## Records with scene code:
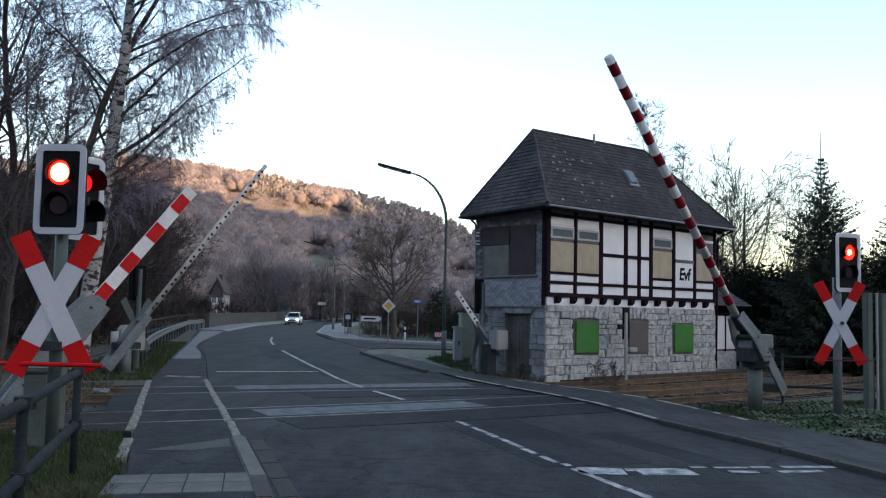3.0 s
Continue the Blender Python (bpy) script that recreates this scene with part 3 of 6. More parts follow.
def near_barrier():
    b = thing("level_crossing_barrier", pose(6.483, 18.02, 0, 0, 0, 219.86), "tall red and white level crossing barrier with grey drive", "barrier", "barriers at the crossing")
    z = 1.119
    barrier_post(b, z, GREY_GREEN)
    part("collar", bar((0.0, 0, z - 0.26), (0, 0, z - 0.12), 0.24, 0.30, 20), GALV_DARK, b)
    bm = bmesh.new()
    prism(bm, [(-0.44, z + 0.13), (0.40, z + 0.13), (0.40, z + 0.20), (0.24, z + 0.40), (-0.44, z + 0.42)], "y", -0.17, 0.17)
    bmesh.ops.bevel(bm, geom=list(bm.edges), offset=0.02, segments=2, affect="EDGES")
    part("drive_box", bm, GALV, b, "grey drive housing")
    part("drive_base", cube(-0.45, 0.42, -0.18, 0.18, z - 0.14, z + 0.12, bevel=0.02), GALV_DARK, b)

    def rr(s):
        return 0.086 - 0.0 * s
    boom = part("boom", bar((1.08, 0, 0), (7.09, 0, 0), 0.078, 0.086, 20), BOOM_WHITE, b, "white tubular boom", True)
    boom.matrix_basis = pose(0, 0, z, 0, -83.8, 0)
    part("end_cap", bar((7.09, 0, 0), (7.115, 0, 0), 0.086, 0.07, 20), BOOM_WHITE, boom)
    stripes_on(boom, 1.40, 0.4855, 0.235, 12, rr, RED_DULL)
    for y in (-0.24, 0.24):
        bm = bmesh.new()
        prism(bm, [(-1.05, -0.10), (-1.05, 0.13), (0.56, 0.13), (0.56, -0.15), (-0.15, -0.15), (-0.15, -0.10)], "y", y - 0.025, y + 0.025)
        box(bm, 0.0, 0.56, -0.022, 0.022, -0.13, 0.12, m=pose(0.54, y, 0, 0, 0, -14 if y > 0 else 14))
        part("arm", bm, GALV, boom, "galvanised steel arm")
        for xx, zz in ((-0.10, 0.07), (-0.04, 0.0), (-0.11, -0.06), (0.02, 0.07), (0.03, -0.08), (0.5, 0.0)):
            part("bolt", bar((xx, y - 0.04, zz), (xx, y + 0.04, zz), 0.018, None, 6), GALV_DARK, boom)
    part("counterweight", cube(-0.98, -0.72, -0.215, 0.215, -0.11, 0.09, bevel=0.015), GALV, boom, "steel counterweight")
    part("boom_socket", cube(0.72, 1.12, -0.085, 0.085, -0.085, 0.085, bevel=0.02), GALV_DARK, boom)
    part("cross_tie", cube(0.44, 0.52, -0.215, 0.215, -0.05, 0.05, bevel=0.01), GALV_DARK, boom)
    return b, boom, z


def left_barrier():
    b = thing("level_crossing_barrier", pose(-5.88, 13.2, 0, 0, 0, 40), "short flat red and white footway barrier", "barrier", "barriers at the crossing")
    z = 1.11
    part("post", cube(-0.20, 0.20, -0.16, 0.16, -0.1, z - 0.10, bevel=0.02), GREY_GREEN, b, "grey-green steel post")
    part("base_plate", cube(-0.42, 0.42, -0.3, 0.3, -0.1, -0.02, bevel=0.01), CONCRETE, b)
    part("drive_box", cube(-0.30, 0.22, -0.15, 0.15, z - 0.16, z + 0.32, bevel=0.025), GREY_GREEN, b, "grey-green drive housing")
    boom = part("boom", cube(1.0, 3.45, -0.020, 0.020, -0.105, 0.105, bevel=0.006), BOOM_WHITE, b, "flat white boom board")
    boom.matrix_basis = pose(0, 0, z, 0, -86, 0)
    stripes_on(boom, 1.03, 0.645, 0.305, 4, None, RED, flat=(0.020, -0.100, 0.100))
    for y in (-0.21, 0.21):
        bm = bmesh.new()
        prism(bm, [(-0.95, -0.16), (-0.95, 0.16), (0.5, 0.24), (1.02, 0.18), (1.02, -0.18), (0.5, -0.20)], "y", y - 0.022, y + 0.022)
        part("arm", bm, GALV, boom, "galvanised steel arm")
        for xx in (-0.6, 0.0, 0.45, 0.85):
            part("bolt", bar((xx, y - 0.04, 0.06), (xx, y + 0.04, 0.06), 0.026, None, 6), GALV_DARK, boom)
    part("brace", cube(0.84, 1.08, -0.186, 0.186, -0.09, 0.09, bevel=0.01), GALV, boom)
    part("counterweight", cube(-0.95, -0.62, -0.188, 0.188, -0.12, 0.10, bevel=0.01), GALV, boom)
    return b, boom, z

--

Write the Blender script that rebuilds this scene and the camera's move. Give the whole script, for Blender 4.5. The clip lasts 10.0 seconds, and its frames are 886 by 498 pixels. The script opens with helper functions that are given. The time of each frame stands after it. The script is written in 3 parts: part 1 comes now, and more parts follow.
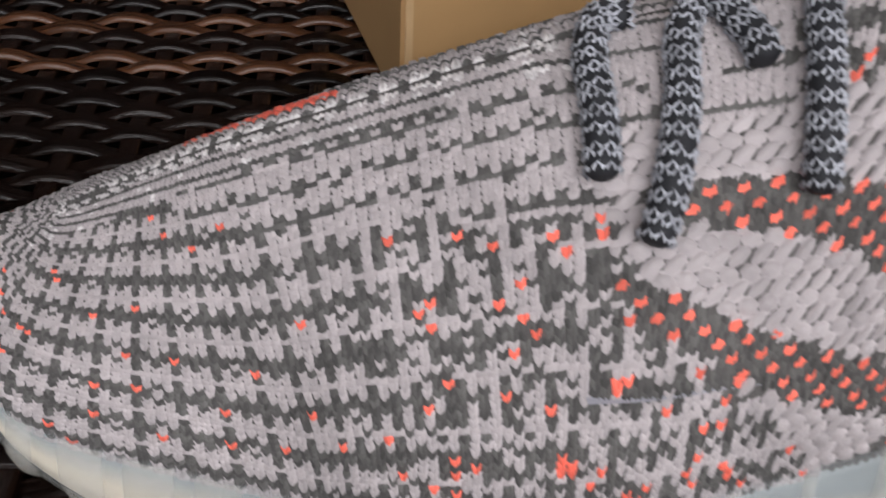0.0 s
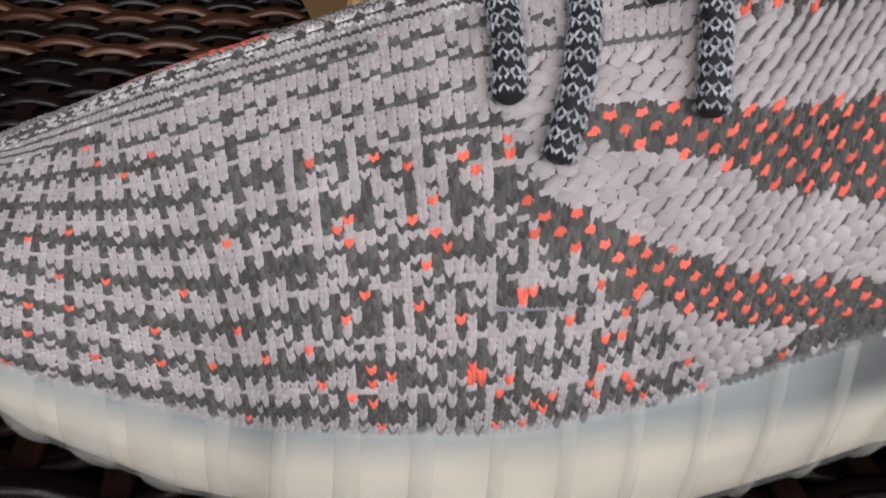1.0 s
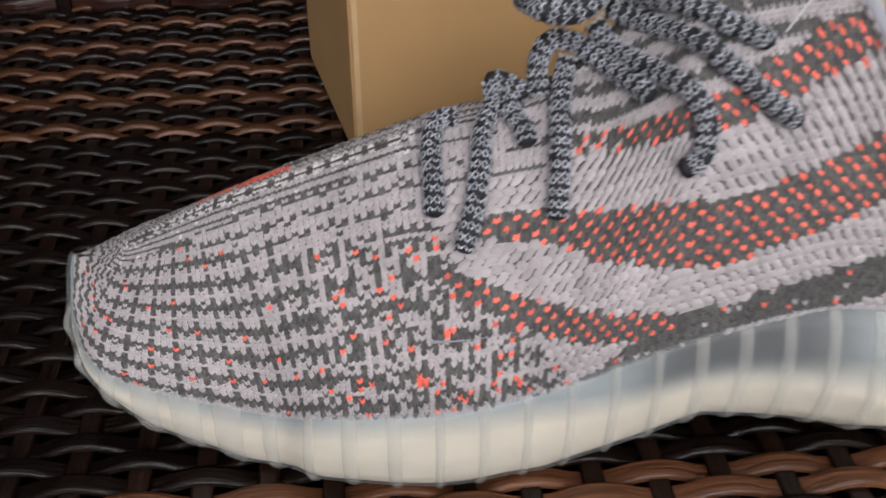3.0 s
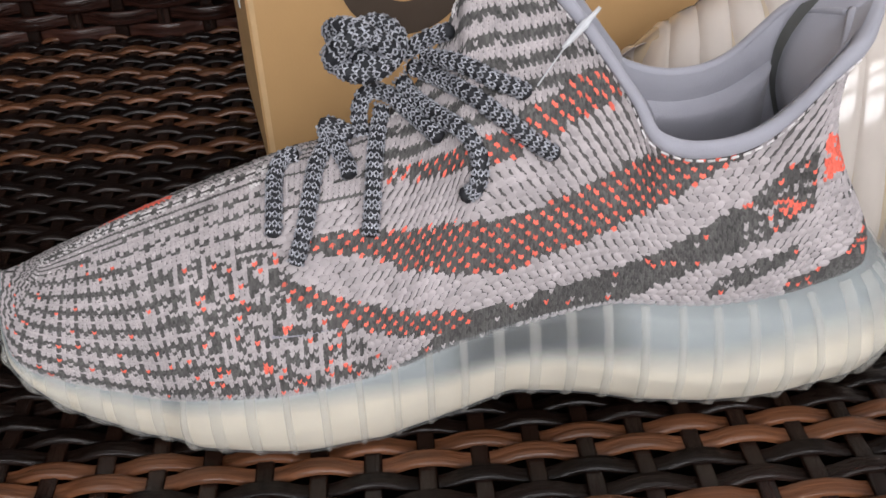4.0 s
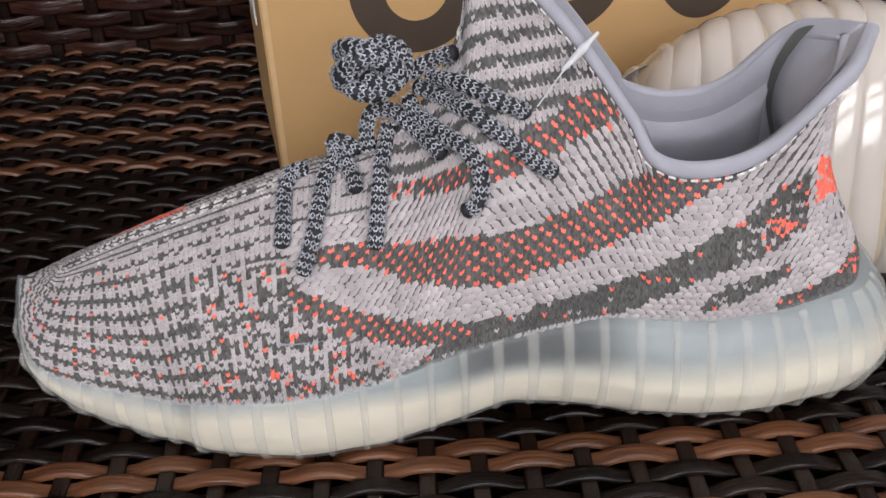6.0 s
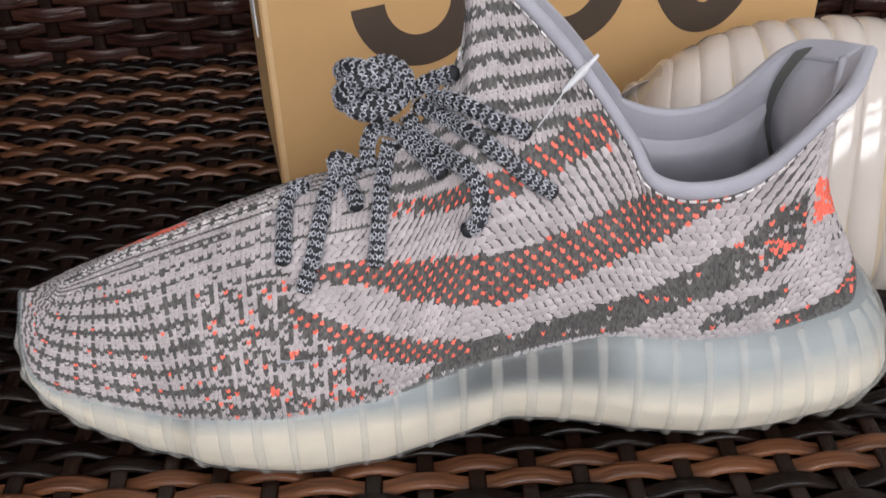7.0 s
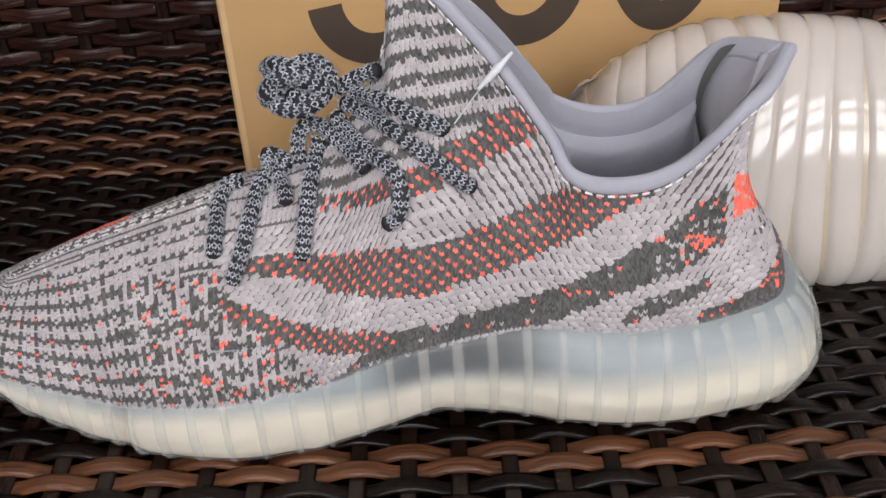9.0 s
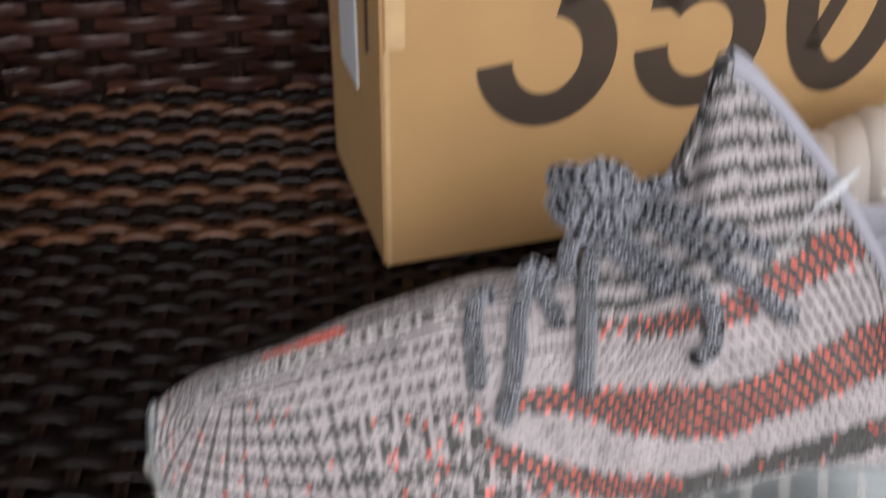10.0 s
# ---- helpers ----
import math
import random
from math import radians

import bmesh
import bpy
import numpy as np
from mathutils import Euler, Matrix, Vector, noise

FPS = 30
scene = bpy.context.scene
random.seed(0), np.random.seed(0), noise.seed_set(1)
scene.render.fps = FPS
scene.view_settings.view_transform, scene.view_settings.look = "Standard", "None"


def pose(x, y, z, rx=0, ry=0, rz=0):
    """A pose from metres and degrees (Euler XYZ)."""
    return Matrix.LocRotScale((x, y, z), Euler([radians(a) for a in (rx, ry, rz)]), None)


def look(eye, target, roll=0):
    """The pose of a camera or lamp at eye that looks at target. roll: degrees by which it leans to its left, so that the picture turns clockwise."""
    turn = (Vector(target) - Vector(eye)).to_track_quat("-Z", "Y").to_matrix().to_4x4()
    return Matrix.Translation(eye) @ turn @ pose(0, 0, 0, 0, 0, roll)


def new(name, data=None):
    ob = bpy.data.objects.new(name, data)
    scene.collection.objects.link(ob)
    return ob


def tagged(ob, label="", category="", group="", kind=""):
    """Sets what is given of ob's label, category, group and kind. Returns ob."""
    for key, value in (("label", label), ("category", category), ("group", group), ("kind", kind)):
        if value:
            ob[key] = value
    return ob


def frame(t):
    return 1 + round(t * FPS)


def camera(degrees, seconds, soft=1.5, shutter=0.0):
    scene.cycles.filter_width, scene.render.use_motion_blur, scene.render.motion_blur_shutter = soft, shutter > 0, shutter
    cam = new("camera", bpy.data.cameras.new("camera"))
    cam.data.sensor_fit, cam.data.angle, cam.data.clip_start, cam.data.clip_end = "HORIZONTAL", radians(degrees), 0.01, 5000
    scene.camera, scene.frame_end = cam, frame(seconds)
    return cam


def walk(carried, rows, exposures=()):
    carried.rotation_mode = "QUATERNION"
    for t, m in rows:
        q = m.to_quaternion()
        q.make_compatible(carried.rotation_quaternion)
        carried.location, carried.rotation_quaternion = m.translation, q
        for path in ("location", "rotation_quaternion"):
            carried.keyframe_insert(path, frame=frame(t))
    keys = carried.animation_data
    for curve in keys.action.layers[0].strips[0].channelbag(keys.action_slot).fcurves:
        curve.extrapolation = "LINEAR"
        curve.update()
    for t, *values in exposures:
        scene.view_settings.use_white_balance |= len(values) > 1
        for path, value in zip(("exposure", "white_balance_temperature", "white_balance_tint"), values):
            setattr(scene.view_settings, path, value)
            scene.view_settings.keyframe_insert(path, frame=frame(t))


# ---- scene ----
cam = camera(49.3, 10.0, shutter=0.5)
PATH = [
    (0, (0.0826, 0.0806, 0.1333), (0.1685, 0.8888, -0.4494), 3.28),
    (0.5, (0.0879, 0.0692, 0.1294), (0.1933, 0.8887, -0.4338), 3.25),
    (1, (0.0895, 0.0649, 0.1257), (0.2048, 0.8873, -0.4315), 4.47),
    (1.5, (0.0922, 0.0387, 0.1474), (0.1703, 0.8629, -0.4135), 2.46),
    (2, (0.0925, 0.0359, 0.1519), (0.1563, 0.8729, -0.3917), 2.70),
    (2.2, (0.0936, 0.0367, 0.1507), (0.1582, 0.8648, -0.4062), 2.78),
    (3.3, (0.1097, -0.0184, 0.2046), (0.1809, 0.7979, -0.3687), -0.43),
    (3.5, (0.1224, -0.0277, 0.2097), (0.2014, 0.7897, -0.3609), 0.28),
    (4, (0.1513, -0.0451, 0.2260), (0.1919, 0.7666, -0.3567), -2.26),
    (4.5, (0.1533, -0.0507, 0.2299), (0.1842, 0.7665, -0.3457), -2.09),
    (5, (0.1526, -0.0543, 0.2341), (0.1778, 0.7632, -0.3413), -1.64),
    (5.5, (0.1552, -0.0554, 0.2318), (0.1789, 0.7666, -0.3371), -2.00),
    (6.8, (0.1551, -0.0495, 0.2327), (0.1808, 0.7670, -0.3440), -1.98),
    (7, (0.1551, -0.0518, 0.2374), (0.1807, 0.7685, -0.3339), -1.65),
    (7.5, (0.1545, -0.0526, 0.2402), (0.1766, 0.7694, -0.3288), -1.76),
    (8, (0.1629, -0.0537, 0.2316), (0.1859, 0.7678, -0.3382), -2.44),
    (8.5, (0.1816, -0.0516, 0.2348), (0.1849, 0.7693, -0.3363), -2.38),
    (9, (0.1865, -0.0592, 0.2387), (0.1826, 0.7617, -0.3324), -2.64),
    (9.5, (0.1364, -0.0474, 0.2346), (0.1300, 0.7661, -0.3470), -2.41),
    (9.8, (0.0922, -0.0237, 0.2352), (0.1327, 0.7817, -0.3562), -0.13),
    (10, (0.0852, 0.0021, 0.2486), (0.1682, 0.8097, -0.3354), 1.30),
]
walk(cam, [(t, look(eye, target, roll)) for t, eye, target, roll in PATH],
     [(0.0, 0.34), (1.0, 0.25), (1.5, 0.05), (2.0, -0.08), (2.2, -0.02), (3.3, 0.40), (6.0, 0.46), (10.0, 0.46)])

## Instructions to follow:
Tally the lines of the data that hold the string "radians". Answer with the number and nothing more.

## Full response:
3